Ça, c’est une piste. L’autre piste, c’est de mettre en place à l’intérieur de la région une plateforme pour aider, par exemple, à repérer des sponsors ou des soutiens. Si vous passez par cette plateforme, on vous garantit une visibilité sur tant de festivals. Encore une fois, ce sont des méthodes finalement assez simples d’utilisation de l’argent. Mon objectif, ce n’est pas de démultiplier l’argent, c’est de mieux utiliser cet argent. C’est l’idée de la campagne. La région mérite mieux. Il faut que, systématiquement, avec « 1 », on cherche à faire « 3 ». Je sais que ça peut paraître compliqué, mais c’est comme ça que les grandes entreprises font aujourd’hui, quand elles font de la gestion. Au lieu de faire de simples investissements, il faut trouver des investissements à plusieurs, plus gros.
Sur la thématique du sport, et plus précisément l’insertion par le sport, quels sont vos projets ?
L’insertion par le sport, c’est quelque chose de bien, c’est certain. Le sport, il faut le mettre en avant. Je pense qu’il faut bien distinguer ce qui est du domaine du sport professionnel : Jean-Michel Aulas, Tony Parker, le LOU, ils se débrouillent très bien sans nous. Par contre, il faut que le sport dit amateur soit, pour des raisons de prévention physique, psychologique, pour le sens de la collectivité et de l’union, mis en avant au moins autant que la culture. Le sport féminin est un excellent exemple, les femmes peuvent montrer à tout le monde qu’il n’y a pas de secteurs réservés aux hommes, quand on voit la performance des championnes lyonnaises. J’ai envie qu’elles soient beaucoup plus exposées, notamment sur le plan global. Ce n’est pas moi qui fais le programme télé, et je regrette qu’on ne voit pas plus de sport féminin à la télé ou dans les médias en général. Ce serait une manière de rétablir un peu plus l’égalité homme-femme. C’est une manière d’avoir des gens de différentes origines qui se parlent dans un langage commun, qui est un ballon ou un filet. C’est un liant de société important. Il faudra soutenir de façon déterminée le sport. Il y a déjà beaucoup de choses qui sont faites. Je reviens à ce que je disais plus tôt. Pas question d’arrêter les subventions. Par contre, réfléchissons à leur utilisation.
Toujours sur le sport, lorsque l’on préparait la liste, on avait eu une idée en pensant aux jeux olympiques. Nous avons songé à faire des jeux olympiques régionaux. Sans ambition démesurée, bien sûr, mais plutôt pour faire découvrir aux gens les sports qu’il y a dans leur propre région, et qu’on souligne l’idée qu’il y a des sports, des compétences régionales qui sont intéressantes à voir, et qu’il ne faut pas rester dans sa bulle de sport. Et puis, c’est intéressant de voir, qu’à quelques centaines de kilomètres, quelques dizaines de kilomètres, il y a d’autres sports avec des champions, et on n’en parle pas encore assez sur le plan intra régional. C’est ça que je voulais dire par l’olympisme local.

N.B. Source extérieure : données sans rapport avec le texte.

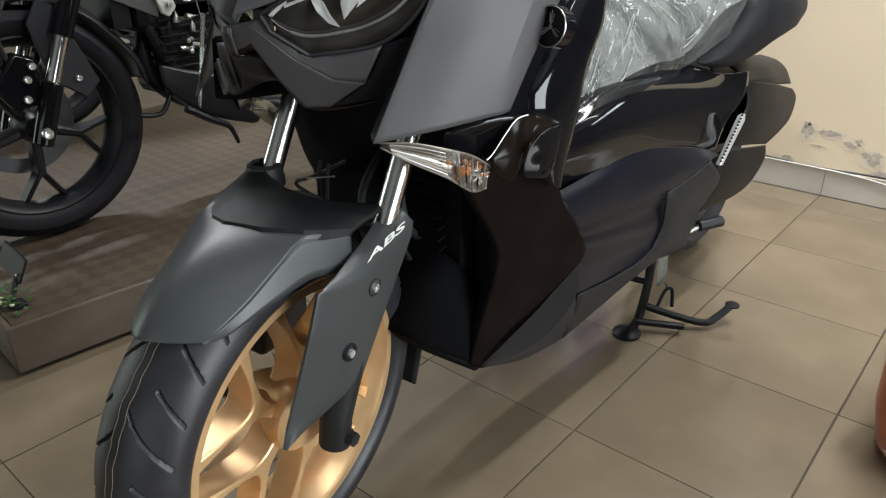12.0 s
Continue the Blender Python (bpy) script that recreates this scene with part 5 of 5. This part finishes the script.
mpart("frame_rail", tube([(0.05, 0.3, 0.74), (0.09, 0.5, 0.64), (0.11, 0.8, 0.58)], 0.02, 10, 16), MOTO_DEEP)
mpart("seat", blob((0, 1.0, 0.8), (0.13, 0.35, 0.06), 12), SEAT)
mr = mpart("rear_wheel", lathe([(-0.05, 0.23), (-0.06, 0.265), (0, 0.3), (0.06, 0.265), (0.05, 0.23), (0, 0.2), (-0.05, 0.23)], 60, at=(0, 1.33, 0.3)), RUBBER, label="black rear tyre")
mpart("swing_arm", tube([(0.09, 0.75, 0.34), (0.09, 1.33, 0.3)], 0.022, 10), MOTO_DEEP)
# cables and headlamp
for pts in ([(0.07, 0.23, 0.76), (0.13, 0.34, 0.7), (0.16, 0.44, 0.6)], [(0.04, 0.02, 0.72), (0.1, 0.1, 0.76), (0.09, 0.2, 0.79)], [(0.03, -0.02, 0.74), (0.02, 0.06, 0.8), (0.05, 0.16, 0.8)],
            [(0.05, 0.05, 0.9), (0.09, 0.08, 0.78), (0.07, 0.16, 0.7), (0.04, 0.2, 0.62)]):
    mpart("cable", tube(pts, 0.0045, 6, 16), GRIP)
lamp = mpart("headlamp", lathe([(-0.05, 0.0), (-0.05, 0.085), (0.0, 0.09), (0.05, 0.06), (0.07, 0.0)], 36, "y", (0, 0.11, 0.86)), MOTO_DEEP, label="round black headlamp")
mpart("lens", lathe([(-0.052, 0.0), (-0.06, 0.05), (-0.05, 0.082)], 36, "y", (0, 0.11, 0.86)), CAST, lamp, "pale domed lens")
mpart("mirror_stem", tube([(0.1, 0.16, 0.9), (0.16, 0.12, 1.0), (0.25, 0.12, 1.1)], 0.006, 8, 10), MOTO_DEEP)

moto.scale = (1.051, 1.051, 1.051)
tagged(moto, group="black motorcycles")
copy_thing(moto, Matrix.Translation((-2.654, 0.136, 0.128)))

# ---- things on the platform and along the wall ----
sign = thing("plate_stand", (-1.183, -0.63, 0.128), "small black plastic plate on a folding stand", "stand")
part("plate", prism([(-0.12, 0.055, 0.06), (0.005, 0.05, 0.045), (0.018, 0.075, 0.105), (-0.12, 0.08, 0.115)], (0.002, 0.006, 0.0)), BLACK, sign, bevel=0.003)
part("leg", tube([(-0.02, 0.06, 0.06), (0.01, 0.03, 0.02), (0.028, 0.035, 0.008)], 0.007, 8, 10), BLACK, sign)
part("foot", box((0.0, 0.02, 0.0), (0.04, 0.05, 0.012)), BLACK, sign, bevel=0.003)
part("screw", blob((-0.008, 0.055, 0.066), (0.004, 0.004, 0.004), 5), CHROME, sign)
LEAF = material("artificial_leaf", (0.05, 0.12, 0.03), 0.5, spread=0.4, scale=40)
PETAL = material("cream_petal", (0.7, 0.66, 0.5), 0.6, spread=0.1)
plant = thing("artificial_flowers", (-1.15, -0.605, 0.128), "small artificial flowers with cream petals and green leaves", "flowers")
rnd = random.Random(2)
for i in range(26):
    a, r, z = rnd.uniform(0, 6.28), rnd.uniform(0.0, 0.045), rnd.uniform(0.006, 0.045)
    c = Vector((math.cos(a) * r - 0.02, math.sin(a) * r * 0.7, z))
    d = Vector((math.cos(a), math.sin(a), rnd.uniform(-0.2, 0.6))).normalized() * rnd.uniform(0.012, 0.022)
    w = Vector((-d.y, d.x, 0)).normalized() * 0.006
    part("leaf", prism([c, c + d * 0.5 + w, c + d, c + d * 0.5 - w], (0, 0, 0.001)), LEAF, plant)
for i in range(9):
    c = (rnd.uniform(-0.06, 0.0), rnd.uniform(-0.03, 0.005), rnd.uniform(0.006, 0.018))
    part("petal", blob(c, (0.008, 0.006, 0.004), 5), PETAL, plant)
# cable along the skirting
CABLE = material("black_cable", (0.02, 0.02, 0.02), 0.5)
PALE = material("white_cable", (0.5, 0.48, 0.44), 0.45)
cx = [(-0.9 + 0.1 * i, 1.745 - 0.004 * math.sin(i * 0.7), 0.107 + 0.004 * math.sin(i * 1.3)) for i in range(14)]
cable = tagged(part("cable", tube(cx, 0.004, 6, 40), CABLE), "thin black cable lying along the skirting top", "cable")
cx = [(-0.35, 1.742, 0.104), (-0.1, 1.74, 0.104), (0.1, 1.738, 0.1), (0.22, 1.735, 0.085), (0.34, 1.73, 0.05), (0.6, 1.725, 0.012), (0.9, 1.72, 0.006)]
tagged(part("cable", tube(cx, 0.0045, 6, 40), PALE), "thin white cable dropping from the skirting to the floor", "cable")
# round orange pot
POT = material("orange_brown_glaze", (0.42, 0.10, 0.03), 0.3, spread=0.25, scale=10, bump=0.1, fine=80)
pot = thing("planter_pot", (0.6, 0.38, 0), "round orange-brown glazed planter pot on the floor", "planter pot")
part("body", lathe([(0.0, 0.0), (0.0, 0.11), (0.02, 0.128), (0.1, 0.143), (0.18, 0.145), (0.25, 0.135), (0.265, 0.141), (0.28, 0.14), (0.28, 0.125), (0.25, 0.12), (0.24, 0.0)], 72, "z"), POT, pot)
part("soil", lathe([(0.245, 0.0), (0.25, 0.12)], 40, "z"), GROUT, pot)
# another scooter by the wall
blue = thing("parked_scooter", (-0.86, 1.3, 0), "deep blue scooter parked against the wall", "motor scooter")
part("front_panel", sheet([
    [(0.16, 0.1, 0.4), (0.2, -0.1, 0.45), (0.1, -0.25, 0.5), (-0.1, -0.25, 0.5)],
    [(0.25, 0.1, 0.75), (0.27, -0.1, 0.78), (0.15, -0.26, 0.8), (-0.1, -0.28, 0.8)],
    [(0.3, 0.1, 1.0), (0.3, -0.08, 1.02), (0.2, -0.2, 1.03), (-0.08, -0.24, 1.03)],
    [(0.27, 0.1, 1.15), (0.25, 0.0, 1.17), (0.15, -0.08, 1.19), (-0.08, -0.1, 1.2)]], 24, 24, (0, 0.15, 0.7)), BLUE, blue, thick=0.01)
part("rear_body", box((-0.14, 0.0, 0.35), (0.14, 0.32, 0.8)), BLUE, blue, bevel=0.05)
part("wheel", lathe([(-0.05, 0.0), (-0.05, 0.2), (-0.03, 0.24), (0.03, 0.24), (0.05, 0.2), (0.05, 0.0)], 40, at=(0, -0.12, 0.24)), RUBBER, blue)
part("badge", box((0.24, -0.16, 1.0), (0.27, -0.155, 1.015)), WHITE, blue)

# ---- floor and skirting tiles ----
S = 0.4
tile_mesh, far_tiles = None, []
for i in range(math.ceil(X0 / S) - 1, math.ceil(X1 / S)):
    for j in range(math.ceil(Y0 / S) - 1, math.ceil(Y1 / S)):
        x0, x1, y0, y1 = max(i * S, X0), min(i * S + S, X1), max(j * S, Y0), min(j * S + S, Y1)
        if x1 - x0 < 0.02 or y1 - y0 < 0.02:
            continue
        if not (-2.5 < x0 < 1.9 and y0 > -2.5):
            far_tiles.append((x0, y0, x1, y1))
            continue
        whole = x1 - x0 > S - 1e-4 and y1 - y0 > S - 1e-4
        if whole and tile_mesh:
            t_ob = new("tile", tile_mesh)
            t_ob.parent = floor
        else:
            g, gy, e2 = 0.0017, 0.0008, 0.0008
            w, d = x1 - x0, y1 - y0
            tb = bmesh.new()
            lo = [tb.verts.new(p) for p in ((g, gy, -0.006), (w - g, gy, -0.006), (w - g, d - gy, -0.006), (g, d - gy, -0.006))]
            mid = [tb.verts.new(p) for p in ((g, gy, -0.001), (w - g, gy, -0.001), (w - g, d - gy, -0.001), (g, d - gy, -0.001))]
            top = [tb.verts.new(p) for p in ((g + e2, gy + e2, 0), (w - g - e2, gy + e2, 0), (w - g - e2, d - gy - e2, 0), (g + e2, d - gy - e2, 0))]
            tb.faces.new(top)
            for a, b in ((lo, mid), (mid, top)):
                for k in range(4):
                    tb.faces.new((a[k], a[(k + 1) % 4], b[(k + 1) % 4], b[k]))
            t_ob = part("tile", tb, TILE, floor, smooth=0)
            if whole:
                tile_mesh = t_ob.data
        t_ob.location = (x0, y0, 0)
ft = bmesh.new()
for x0, y0, x1, y1 in far_tiles:
    ft.faces.new([ft.verts.new(p) for p in ((x0 + 0.002, y0 + 0.002, 0), (x1 - 0.002, y0 + 0.002, 0), (x1 - 0.002, y1 - 0.002, 0), (x0 + 0.002, y1 - 0.002, 0))])
tagged(part("tile_field", ft, TILE, floor, smooth=0), kind="stuff")
skirting = tagged(part("skirting", box((X0, Y1 - 0.004, 0), (0.319, Y1, 0.098)), GROUT), "pale glazed skirting tiles along the wall", "skirting", kind="structure")
sk_mesh = None
for i in range(math.ceil(X0 / S), 0):
    if sk_mesh:
        s_ob = new("skirting_tile", sk_mesh)
        s_ob.parent = skirting
    else:
        s_ob = part("skirting_tile", box((0.001, -0.012, 0.002), (S - 0.001, -0.004, 0.1)), SKIRT, skirting, smooth=0)
        sk_mesh = s_ob.data
    s_ob.location = (i * S, Y1, 0)
end_tile = part("skirting_tile", box((0.001, -0.012, 0.002), (0.318, -0.004, 0.1)), SKIRT, skirting, smooth=0)
end_tile.location = (0, Y1, 0)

On arrive sur la fin de cette interview, comment souhaitez-vous conclure ?
Je finirais en disant qu’il y en a assez d’une politique qui change le pansement en fonction des couleurs : on est à droite, puis on est à gauche, alors on change le pansement. Moi, je voudrais plutôt penser le changement. C’est-à-dire qu’il est l’heure d’avoir une attitude politique sur nos préoccupations quotidiennes, et la région c’est une préoccupation quotidienne. C’est le transport, c’est l’éducation. On l’a dit, c’est le sport, c’est la culture. Ce sont des choses qui nous touchent directement et on a l’impression que l’on veut nous imposer des options politiques. Mais moi, je n’en ai pas grand-chose à faire de ça. Moi, je suis un de ces hommes politiques que je définis comme hybride, j’ai 40 ans d’entreprise et 4 ans de politique. Et je ne pense pas uniquement en politique. Je pense en « vraie vie », en me disant « comment je ferais ? ». Nous n’avons pas parlé d’un sujet très important : la carte scolaire, c’est national. Je suis père de famille, lorsque l’on m’oblige, par carte scolaire, à aller dans un collège, je me pose la question de la réputation du collège. Quand je m’aperçois qu’il y a des dérives dans certains collèges, je change de casquette, c’est le devoir du politique, et je me demande « comment fait-on pour que le collège n’ait plus cette réputation ? », car les parents vont trouver des situations pour fuir. La vraie politique, c’est s’intéresser aux problèmes des vrais gens.